Mills replaces all December fixations with new on-call biz
With fears regarding a potential debt crisis in Dubai fading away, it turned out to be a rather uneventful week in the cotton market. Even though prices moved lower for a few days, there was hardly any downside momentum behind it. While the market still traded 12'155 lots during Tuesday's drop of 120 points, volume declined to less than half of that on Wednesday, signaling to traders that there wasn't much follow-through to the downside. Today's bounce was equally uninspiring, with volume estimated at just over 7'000 futures and a paltry 1'100 options.
We currently seem to have a standoff between mills and merchants, with both sides unwilling or perhaps unable to make price concessions. Mills are still not ready to accept the big jump in prices that has occurred over the last two months, during which the nearby futures contract has risen from 61 cents in early October to over 74 cents. As we have explained last week, since merchants operate primarily from basis-long positions, they are forced to follow the lead of the futures market and are therefore unable to meet the lower price ideas of mills. Sooner or later someone's hand will be forced and we believe that it will be the mills that have to pay up.
In recent years mills have fared quite well by sticking to their hand-to-mouth buying, but this season that may not apply since we do have a fairly substantial production gap and high grades are going to be in short supply. To simply hope for prices to come down at some point and to expect that the desired qualities will still be available by spring or summer is probably not a smart approach.
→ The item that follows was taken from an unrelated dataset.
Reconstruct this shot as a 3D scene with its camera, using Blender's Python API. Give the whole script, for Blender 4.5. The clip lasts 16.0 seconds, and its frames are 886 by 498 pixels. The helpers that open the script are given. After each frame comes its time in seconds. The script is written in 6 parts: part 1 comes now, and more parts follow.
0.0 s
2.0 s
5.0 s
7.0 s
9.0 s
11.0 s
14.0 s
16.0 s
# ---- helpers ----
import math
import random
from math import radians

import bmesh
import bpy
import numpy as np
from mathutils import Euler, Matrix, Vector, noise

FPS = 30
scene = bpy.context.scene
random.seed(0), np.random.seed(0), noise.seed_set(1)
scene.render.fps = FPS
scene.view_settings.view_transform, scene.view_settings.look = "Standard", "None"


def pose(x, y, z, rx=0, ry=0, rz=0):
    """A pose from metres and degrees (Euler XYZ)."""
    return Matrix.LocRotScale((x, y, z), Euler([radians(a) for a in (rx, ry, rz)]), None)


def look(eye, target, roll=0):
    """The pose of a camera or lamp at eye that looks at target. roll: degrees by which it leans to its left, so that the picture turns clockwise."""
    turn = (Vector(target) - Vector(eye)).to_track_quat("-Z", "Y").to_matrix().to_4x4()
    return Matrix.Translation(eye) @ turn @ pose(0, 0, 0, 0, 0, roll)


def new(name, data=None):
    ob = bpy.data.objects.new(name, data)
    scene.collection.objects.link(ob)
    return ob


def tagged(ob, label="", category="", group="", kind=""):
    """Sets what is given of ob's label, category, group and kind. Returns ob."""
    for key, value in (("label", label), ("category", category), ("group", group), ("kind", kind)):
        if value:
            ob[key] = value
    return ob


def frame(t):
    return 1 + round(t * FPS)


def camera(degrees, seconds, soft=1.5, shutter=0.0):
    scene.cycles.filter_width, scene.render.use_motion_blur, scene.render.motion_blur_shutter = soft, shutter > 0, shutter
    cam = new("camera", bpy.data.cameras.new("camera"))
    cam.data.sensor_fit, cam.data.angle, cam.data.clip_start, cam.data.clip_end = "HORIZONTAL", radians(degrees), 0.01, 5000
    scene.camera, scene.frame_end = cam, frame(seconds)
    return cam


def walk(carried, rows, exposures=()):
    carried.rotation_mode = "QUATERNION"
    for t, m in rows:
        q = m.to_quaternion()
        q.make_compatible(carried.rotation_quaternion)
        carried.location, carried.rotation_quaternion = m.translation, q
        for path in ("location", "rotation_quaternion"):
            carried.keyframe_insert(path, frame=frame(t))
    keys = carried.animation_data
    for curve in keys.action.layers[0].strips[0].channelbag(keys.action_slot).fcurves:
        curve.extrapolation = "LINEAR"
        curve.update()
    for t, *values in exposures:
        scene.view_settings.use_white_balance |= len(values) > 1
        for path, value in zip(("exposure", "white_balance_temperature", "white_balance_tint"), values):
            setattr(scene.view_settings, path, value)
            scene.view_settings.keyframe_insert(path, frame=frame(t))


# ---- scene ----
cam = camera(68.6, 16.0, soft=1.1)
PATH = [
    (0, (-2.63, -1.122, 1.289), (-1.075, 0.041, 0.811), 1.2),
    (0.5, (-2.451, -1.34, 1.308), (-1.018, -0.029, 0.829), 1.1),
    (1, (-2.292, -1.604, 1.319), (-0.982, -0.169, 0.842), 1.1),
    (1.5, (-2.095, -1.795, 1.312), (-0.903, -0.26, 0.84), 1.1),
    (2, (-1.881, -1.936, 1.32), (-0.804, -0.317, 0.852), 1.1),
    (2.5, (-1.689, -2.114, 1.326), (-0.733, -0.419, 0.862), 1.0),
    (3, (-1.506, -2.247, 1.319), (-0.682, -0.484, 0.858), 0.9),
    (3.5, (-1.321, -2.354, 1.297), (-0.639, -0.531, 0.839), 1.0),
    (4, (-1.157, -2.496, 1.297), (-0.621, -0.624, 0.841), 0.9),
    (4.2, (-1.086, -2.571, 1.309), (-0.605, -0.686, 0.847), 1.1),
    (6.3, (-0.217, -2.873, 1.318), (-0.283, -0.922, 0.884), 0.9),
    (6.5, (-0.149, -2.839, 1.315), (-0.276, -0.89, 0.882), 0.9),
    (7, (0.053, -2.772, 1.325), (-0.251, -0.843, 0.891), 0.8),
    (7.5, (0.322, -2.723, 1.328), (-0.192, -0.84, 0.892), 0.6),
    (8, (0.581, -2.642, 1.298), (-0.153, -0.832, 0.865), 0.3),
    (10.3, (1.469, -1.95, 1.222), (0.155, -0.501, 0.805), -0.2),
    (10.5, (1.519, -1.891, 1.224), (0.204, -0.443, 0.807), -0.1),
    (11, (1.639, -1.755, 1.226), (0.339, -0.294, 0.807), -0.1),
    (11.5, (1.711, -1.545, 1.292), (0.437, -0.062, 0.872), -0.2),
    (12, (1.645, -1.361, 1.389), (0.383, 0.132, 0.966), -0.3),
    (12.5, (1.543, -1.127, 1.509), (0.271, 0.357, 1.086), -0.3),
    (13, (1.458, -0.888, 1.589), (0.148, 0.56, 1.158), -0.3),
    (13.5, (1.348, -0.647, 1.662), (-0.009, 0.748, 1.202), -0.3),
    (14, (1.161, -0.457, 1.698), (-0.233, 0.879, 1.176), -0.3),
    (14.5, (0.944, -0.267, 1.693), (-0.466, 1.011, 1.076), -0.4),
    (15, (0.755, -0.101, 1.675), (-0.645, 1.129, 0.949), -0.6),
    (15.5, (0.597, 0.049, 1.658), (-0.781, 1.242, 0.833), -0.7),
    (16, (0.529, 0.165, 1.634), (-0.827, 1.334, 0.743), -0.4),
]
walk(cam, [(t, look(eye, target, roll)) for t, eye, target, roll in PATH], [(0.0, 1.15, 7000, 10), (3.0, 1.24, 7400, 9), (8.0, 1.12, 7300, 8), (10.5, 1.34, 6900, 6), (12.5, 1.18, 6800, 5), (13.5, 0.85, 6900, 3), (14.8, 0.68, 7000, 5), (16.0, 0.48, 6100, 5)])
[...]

We believe that some mills are recognizing the dilemma and are trying to secure at least the qualities they need, while leaving the price open for now.
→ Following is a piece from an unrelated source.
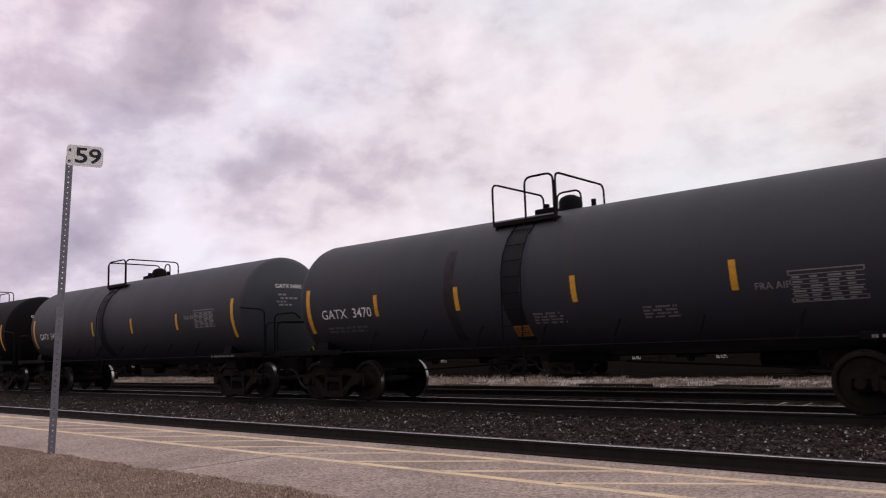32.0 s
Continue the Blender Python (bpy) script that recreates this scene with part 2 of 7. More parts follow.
M = {
    "black": material("black_tank_paint", (0.0026, 0.003, 0.0046), 0.27, spec=0.33, second=(0.004, 0.0038, 0.004), scale=0.7, streak=True, amount=0.5, bump=0.0012, bump_scale=3.0, drip=(0.016, 0.0155, 0.016)),
    "black_dull": material("dull_black_paint", (0.0066, 0.006, 0.0066), 0.62, spec=0.045, second=(0.0065, 0.006, 0.006), scale=0.6, streak=True, amount=0.5, bump=0.0012, bump_scale=3.0, drip=(0.014, 0.012, 0.012)),
    "grey_black": material("greyed_black_paint", (0.036, 0.038, 0.045), 0.52, spec=0.2, second=(0.042, 0.044, 0.051), scale=0.6, streak=True, amount=0.5, bump=0.0012, bump_scale=3.0, drip=(0.045, 0.044, 0.045)),
    "grey_faded": material("faded_grey_black_paint", (0.048, 0.05, 0.058), 0.52, spec=0.22, second=(0.054, 0.056, 0.063), scale=0.6, streak=True, amount=0.5, bump=0.0012, bump_scale=3.0, drip=(0.045, 0.044, 0.045)),
    "black_deep": material("deep_black_paint", (0.0055, 0.005, 0.0055), 0.56, spec=0.04, second=(0.0045, 0.004, 0.004), scale=0.6, streak=True, amount=0.5, bump=0.0012, bump_scale=3.0, drip=(0.012, 0.011, 0.011)),
    "dusty_black": material("dusty_black_paint", (0.015, 0.0148, 0.0165), 0.58, spec=0.12, second=(0.02, 0.0195, 0.021), scale=0.6, streak=True, amount=0.5, drip=(0.022, 0.021, 0.022)),
    "peeling": material("peeling_overpaint", (0.3, 0.28, 0.275), 0.65, second=(0.05, 0.045, 0.043), scale=7.0, detail=8.0, amount=1.0, third=(0.085, 0.06, 0.048), third_scale=3.4, speck=0.25),
    "peeling_brown": material("brown_peeling_overpaint", (0.13, 0.11, 0.1), 0.65, second=(0.012, 0.011, 0.01), scale=6.0, detail=8.0, amount=1.0, third=(0.06, 0.042, 0.03), third_scale=3.0, speck=0.25),
    "overpaint": material("dark_grey_overpaint", (0.03, 0.028, 0.03), 0.6, spec=0.25, second=(0.008, 0.0075, 0.008), scale=2.2, detail=7.0, amount=0.9, speck=0.2),
    "stain": material("brown_oil_stained_paint", (0.025, 0.0112, 0.0075), 0.5, spec=0.16, second=(0.034, 0.0148, 0.009), scale=1.0, streak=True, bump=0.001, bump_scale=5.0),
    "iron": material("grimy_cast_iron", (0.009, 0.0072, 0.0066), 0.8, spec=0.12, second=(0.022, 0.014, 0.0105), scale=5.0, bump=0.003, bump_scale=40),
    "wheel": material("rolled_steel_wheel", (0.011, 0.0092, 0.008), 0.7, 0.0, spec=0.15, second=(0.022, 0.0155, 0.0125), scale=4.0, bump=0.001),
    "tread": material("polished_wheel_tread", (0.3, 0.29, 0.285), 0.33, 1.0, second=(0.4, 0.385, 0.375), scale=20.0),
    "yellow": material("yellow_reflective_tape", (0.72, 0.36, 0.02), 0.45, second=(0.5, 0.24, 0.02), scale=9.0),
    "yellow_sign": material("yellow_panel_paint", (0.68, 0.42, 0.03), 0.5, second=(0.5, 0.3, 0.03), scale=5.0),
    "white": material("white_stencil_paint", (0.82, 0.82, 0.8), 0.6, second=(0.62, 0.61, 0.6), scale=7.0),
    "faded": material("faded_stencil_paint", (0.26, 0.25, 0.25), 0.7, second=(0.12, 0.115, 0.115), scale=8.0),
    "red": material("red_placard", (0.55, 0.02, 0.04), 0.45, second=(0.4, 0.02, 0.04), scale=9.0),
    "steel_rail": material("rusty_rail_steel", (0.011, 0.0078, 0.0068), 0.75, 0.0, spec=0.25, second=(0.02, 0.0125, 0.01), scale=4.0, bump=0.001),
    "rail_head": material("polished_rail_head", (0.4, 0.38, 0.39), 0.3, 1.0, second=(0.3, 0.27, 0.27), scale=8.0),
    "rail_head_dull": material("dull_rail_head", (0.24, 0.225, 0.23), 0.4, 1.0, second=(0.06, 0.05, 0.048), scale=8.0),
    "crack": material("dirt_filled_crack", (0.2, 0.16, 0.14), 0.95, spec=0.05, second=(0.3, 0.25, 0.22), scale=3.0, amount=0.9),
    "tie": material("creosoted_timber", (0.012, 0.0095, 0.008), 0.9, spec=0.1, second=(0.024, 0.018, 0.016), scale=6.0, per="object", bump=0.004, bump_scale=30),
    "asphalt": material("worn_pale_asphalt", (0.358, 0.284, 0.243), 0.95, spec=0.08, second=(0.235, 0.186, 0.162), scale=0.9, detail=9.0, amount=0.85, third=(0.45, 0.372, 0.315), third_scale=0.5, grain=32, bump=0.005, bump_scale=55, speck=0.55),
    "line": material("worn_yellow_road_paint", (0.74, 0.56, 0.35), 0.8, second=(0.46, 0.36, 0.26), scale=3.5, detail=8.0, amount=0.9, grain=60, bump=0.002, bump_scale=110, speck=0.3),
    "ballast": material("crushed_stone_ballast", (0.031, 0.0235, 0.0235), 0.95, spec=0.03, second=(0.014, 0.0108, 0.0105), scale=2.0, grain=25, bump=0.03, bump_scale=22, speck=0.4),
    "stone": material("ballast_stones", (0.036, 0.028, 0.0275), 0.85, spec=0.12, second=(0.034, 0.021, 0.016), scale=0.5, per="island", per_range=(0.35, 1.9), grain=40, bump=0.004, bump_scale=60),
    "stone_light": material("pale_ballast_stones", (0.306, 0.289, 0.281), 0.8, spec=0.3, second=(0.187, 0.17, 0.162), scale=2.0, per="island", per_range=(0.25, 1.5), grain=40),
    # near-black: the shade round the parked cars is put into this colour
    "cinder": material("shade_dark_ground", (0.006, 0.0048, 0.0045), 0.95, spec=0.0, second=(0.011, 0.0085, 0.0075), scale=0.6, grain=25, bump=0.02, bump_scale=14),
    "soil": material("bare_brown_soil", (0.13, 0.1, 0.08), 0.95, spec=0.05, second=(0.2, 0.16, 0.125), scale=0.4, third=(0.09, 0.075, 0.06), third_scale=2.5, grain=30, bump=0.02, bump_scale=14),
    "gravel_lot": material("pale_gravel", (0.25, 0.22, 0.2), 0.95, spec=0.05, second=(0.36, 0.32, 0.29), scale=0.35, third=(0.14, 0.12, 0.105), third_scale=0.9, grain=25, bump=0.02, bump_scale=14),
    "turf": material("dormant_turf", (0.208, 0.152, 0.123), 0.95, spec=0.05, second=(0.265, 0.199, 0.161), scale=1.2, third=(0.123, 0.0927, 0.0738), third_scale=4.0, grain=60, bump=0.02, bump_scale=45, speck=0.18),
    "blade": material("dry_grass_blades", (0.439, 0.327, 0.261), 0.85, spec=0.05, second=(0.297, 0.214, 0.172), scale=1.2, per="island", per_range=(0.65, 1.3), grain=20),
    "weed": material("bleached_weeds", (0.42, 0.335, 0.265), 0.85, spec=0.05, second=(0.15, 0.115, 0.09), scale=0.5, amount=0.9, per="island", per_range=(0.35, 1.35), grain=20),
    "bark": material("bare_tree_bark", (0.16, 0.14, 0.13), 0.9, second=(0.1, 0.085, 0.08), scale=3.0, per="object", grain=20),
    "sign_white": material("white_sign_sheet", (0.82, 0.81, 0.82), 0.4, second=(0.76, 0.75, 0.76), scale=6.0),
    "sign_black": material("black_sign_film", (0.015, 0.015, 0.017), 0.4),
    "hopper": material("weathered_pale_grey_paint", (0.79, 0.757, 0.718), 0.6, second=(0.68, 0.645, 0.603), scale=1.1, amount=0.8, third=(0.57, 0.535, 0.51), third_scale=0.6, bump=0.002, bump_scale=2.0),
    "hopper_roof": material("dark_grey_running_board", (0.07, 0.07, 0.078), 0.7, second=(0.11, 0.11, 0.115), scale=4.0),
    "wrap": material("white_plastic_lumber_wrap", (0.9, 0.915, 0.98), 0.27, second=(0.8, 0.81, 0.87), scale=1.2, per="object", per_range=(0.94, 1.04), bump=0.026, bump_scale=1.6, crease=2.6, speck=0.04),
    "logo": material("navy_print", (0.016, 0.016, 0.11), 0.5, second=(0.028, 0.028, 0.15), scale=9.0),
    "print_ink": material("grey_blue_print", (0.13, 0.13, 0.17), 0.5, second=(0.2, 0.2, 0.24), scale=9.0),
    # navy darkened for the centre beam's look against the sky
    "navy_dark": material("silhouette_navy_paint", (0.0075, 0.011, 0.022), 0.6, spec=0.25, second=(0.014, 0.018, 0.028), scale=3.0),
    "navy": material("navy_painted_steel", (0.02, 0.034, 0.075), 0.55, spec=0.3, second=(0.03, 0.04, 0.07), scale=3.0, bump=0.001, bump_scale=8),
    "navy_grime": material("dark_bulkhead_paint", (0.011, 0.012, 0.017), 0.65, spec=0.2, second=(0.022, 0.02, 0.022), scale=2.0, bump=0.002, bump_scale=6),
    "grating": material("dark_roof_grating", (0.036, 0.036, 0.04), 0.8, spec=0.15, second=(0.055, 0.055, 0.057), scale=6.0),
    "strap": material("black_banding", (0.02, 0.02, 0.022), 0.5),
    "spray_black": material("black_spray_paint", (0.03, 0.027, 0.03), 0.55),
    "spray_tan": material("tan_spray_paint", (0.36, 0.31, 0.21), 0.6, second=(0.28, 0.235, 0.15), scale=2.5),
    "spray_olive": material("olive_spray_paint", (0.115, 0.11, 0.065), 0.6, second=(0.17, 0.15, 0.085), scale=2.5),
    "spray_pale": material("faded_spray_paint", (0.55, 0.54, 0.54), 0.6, second=(0.6, 0.59, 0.58), scale=4.0),
    "spray_grey": material("grey_spray_paint", (0.33, 0.32, 0.32), 0.6, second=(0.4, 0.385, 0.38), scale=4.0),
    "spray_faint": material("thin_grey_spray_mist", (0.14, 0.137, 0.14), 0.6, second=(0.05, 0.05, 0.05), scale=5.0, amount=0.9),
    "spray_white": material("white_spray_paint", (0.5, 0.5, 0.5), 0.6, second=(0.3, 0.3, 0.31), scale=6.0),
    "spray_blue": material("pale_blue_spray_paint", (0.25, 0.32, 0.4), 0.6, second=(0.14, 0.19, 0.25), scale=6.0),
    "rust": material("rust_streak", (0.26, 0.13, 0.06), 0.85, second=(0.36, 0.25, 0.16), scale=6.0),
    "rust_pale": material("faded_orange_spray", (0.55, 0.4, 0.27), 0.7, second=(0.68, 0.62, 0.55), scale=7.0, amount=0.9),
    "stain_text": material("faded_brown_spray", (0.09, 0.05, 0.03), 0.7, second=(0.05, 0.03, 0.02), scale=5.0),
    "hose": material("black_rubber", (0.015, 0.015, 0.015), 0.7),
    "orange": material("faded_amber_panel", (0.42, 0.17, 0.025), 0.6, second=(0.3, 0.12, 0.02), scale=6.0),
    "galvanized_pole": material("zinc_post", (0.23, 0.23, 0.27), 0.5, 0.5, second=(0.135, 0.135, 0.162), scale=14.0),
}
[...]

At least that's what latest US export sales figures and the corresponding jump in on-call sales lead us to believe. Last week the US sold 250'700 running bales of Upland cotton to 22 different markets, with China taking the biggest chunk at 68'300 running bales. During the same week, unfixed on-call sales increased by 361'200 bales net, with unfixed sales on the March contract jumping by 541'300 bales. Overall there are once again nearly 5 million bales of unfixed on-call sales open, which is about the same amount we had before the December liquidation. In other words, mills have already replaced all the December fixations with new on-call business.
In a market that is moving higher, this strategy of leaving the price open is backfiring on buyers. By collectively hoping that prices will break at some point in the future, only to see the market work its way higher, mills have been leaving a lot of valuable money on the table. A 13 cents move over two months on a rolling position of roughly 5 million bales of unfixed on-call sales amounts to around 325 million dollars. By keeping such a large number of unfixed contracts open, mills are essentially defeating their purpose, because these unfixed contracts create tremendous support underneath the market and keep potential corrections well contained.